BACKGROUND: Lymphedema is an incurable and disfiguring disease secondary to excessive fluid and protein in the interstitium as a result of lymphatic obstruction. Pneumatic compression (PC) offers a novel modality for treatment of lymphatic obstruction through targeting lymphatic beds and mimicking a functional drainage system. The objective of this study is to demonstrate improved quality of life in patients with lower-extremity lymphedema.
METHODS: Consecutive patients presenting to a single institution for treatment of lymphedema were all treated with PC for at least 3 months. All patients underwent a pre- and post-PC assessment of episodes of cellulitis, number of ulcers, and venous insufficiency. Post-PC symptom questionnaires were administered. Symptom improvement was the primary outcome for analysis.

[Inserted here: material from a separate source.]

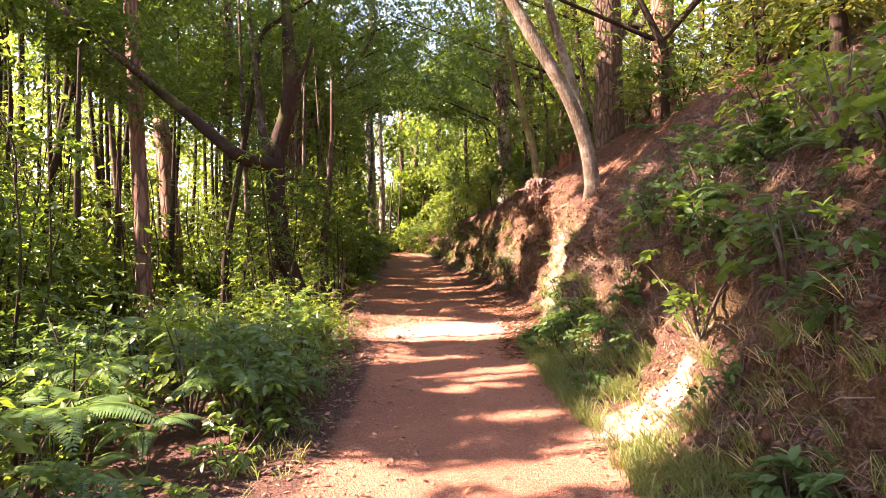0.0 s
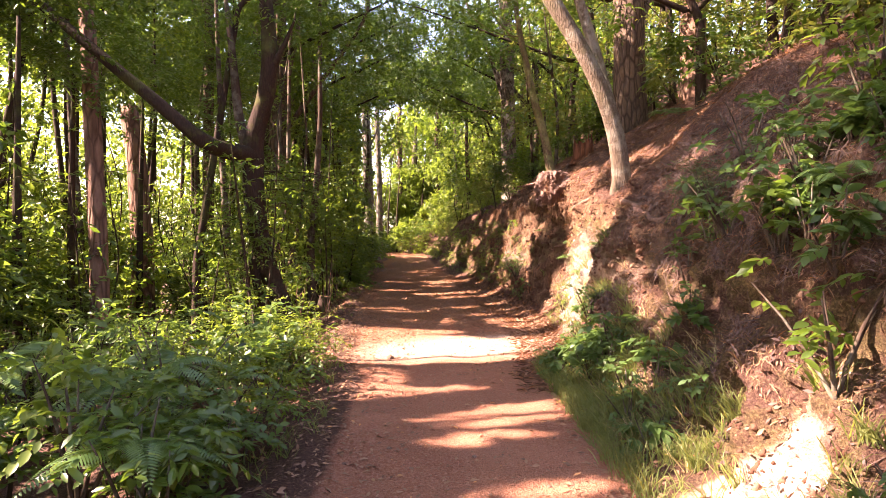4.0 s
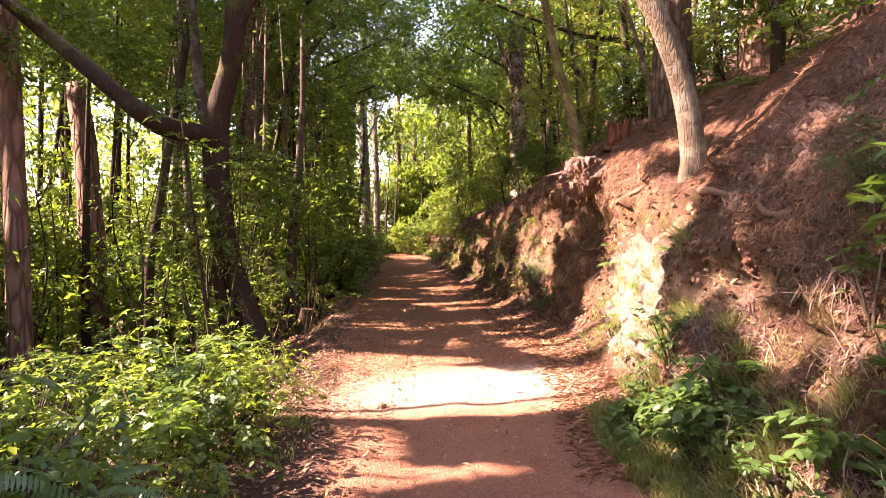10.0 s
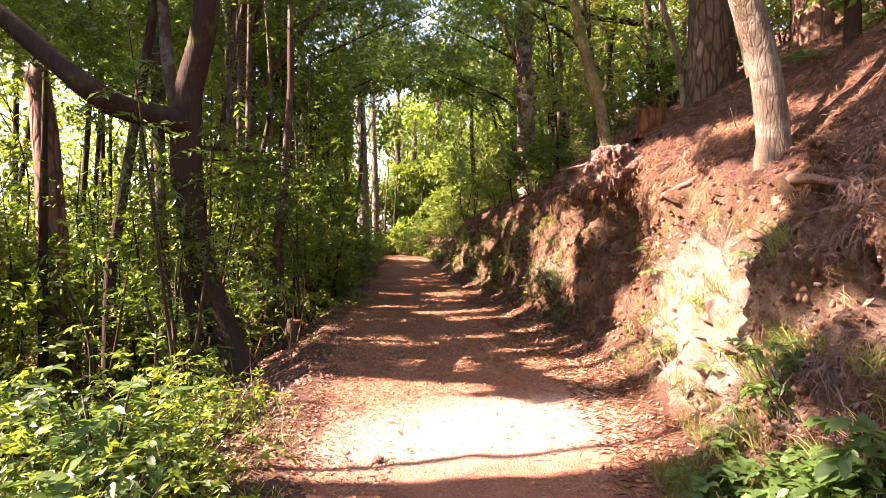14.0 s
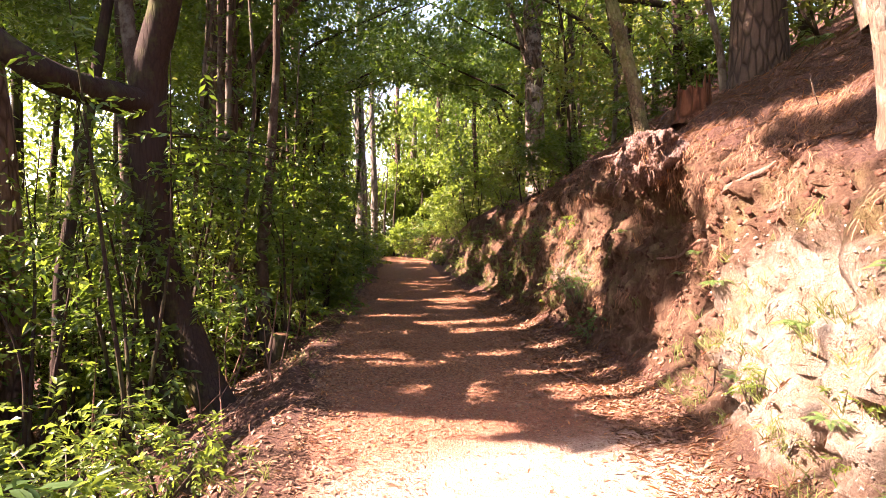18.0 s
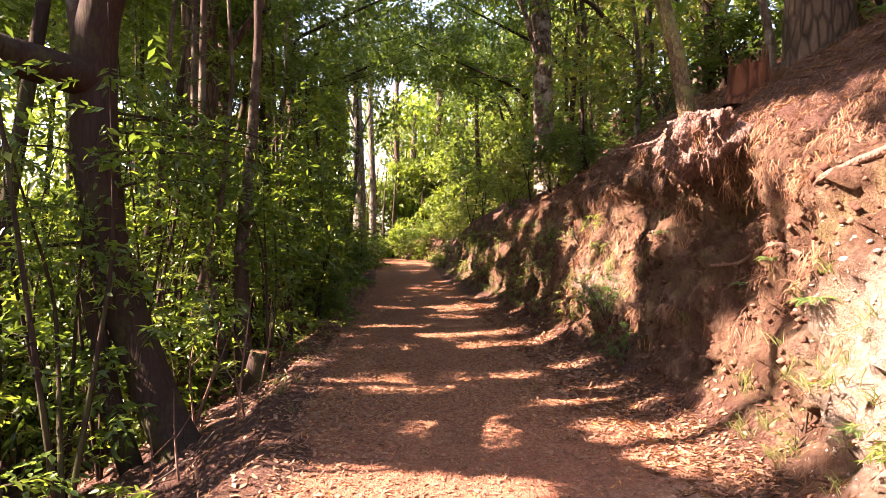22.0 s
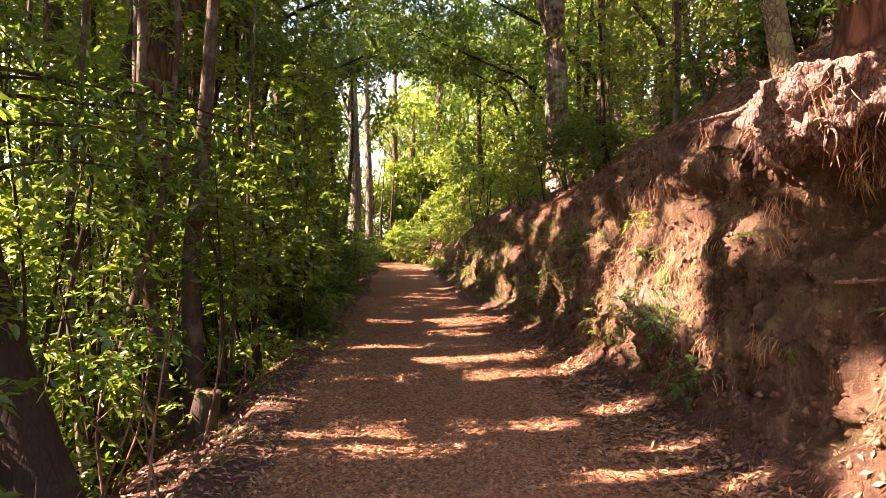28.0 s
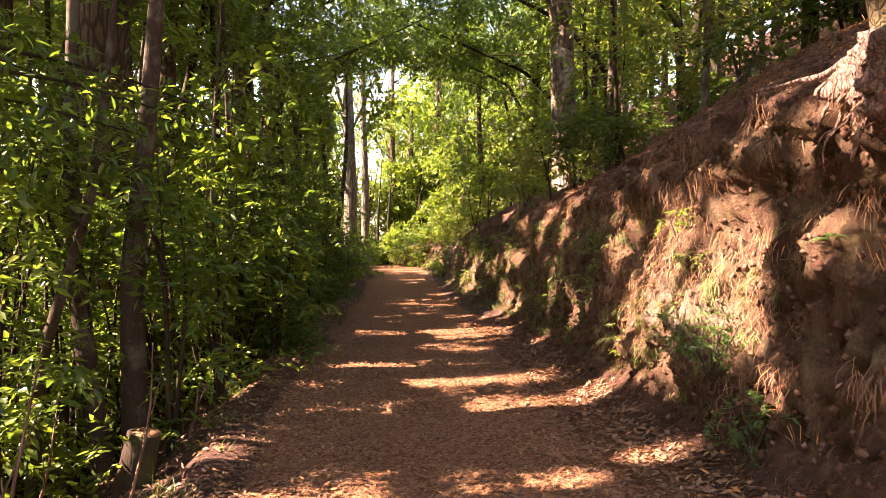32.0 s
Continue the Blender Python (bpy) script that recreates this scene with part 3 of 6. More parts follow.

RESULTS: A total of 100 patients met inclusion criteria. At presentation, 70% were female with a mean age of 57.5 years. Secondary lymphedema was present in 78%. Mean length of PC use was 12.7 months with a mean of 5.3 treatments per week. Ankle and calflimb girth decreased after PC use, (28.3 vs. 27.5 cm, P = 0.01) and (44.7 vs. 43.8 cm, P = 0.018), respectively. The number of episodes of cellulitis and ulcers pre- and post-PC decreased from mean of 0.26-0.05 episodes (P = 0.002) and 0.12-0.02 ulcers (P = 0.007), respectively. Fourteen percent had concomitant superficial venous insufficiency, all of whom underwent venous ablation. Overall 100% of patients reported symptomatic improvement post-PC with 54% greatly improved. 90% would recommend the treatment to others.
CONCLUSIONS: PC improves symptom relief and reduces episodes of cellulitis and ulceration in lower-extremity lymphedema. It is well tolerated by patients and should be recommended as an adjunct to standard lymphedema therapy. Screening for venous insufficiency is recommended.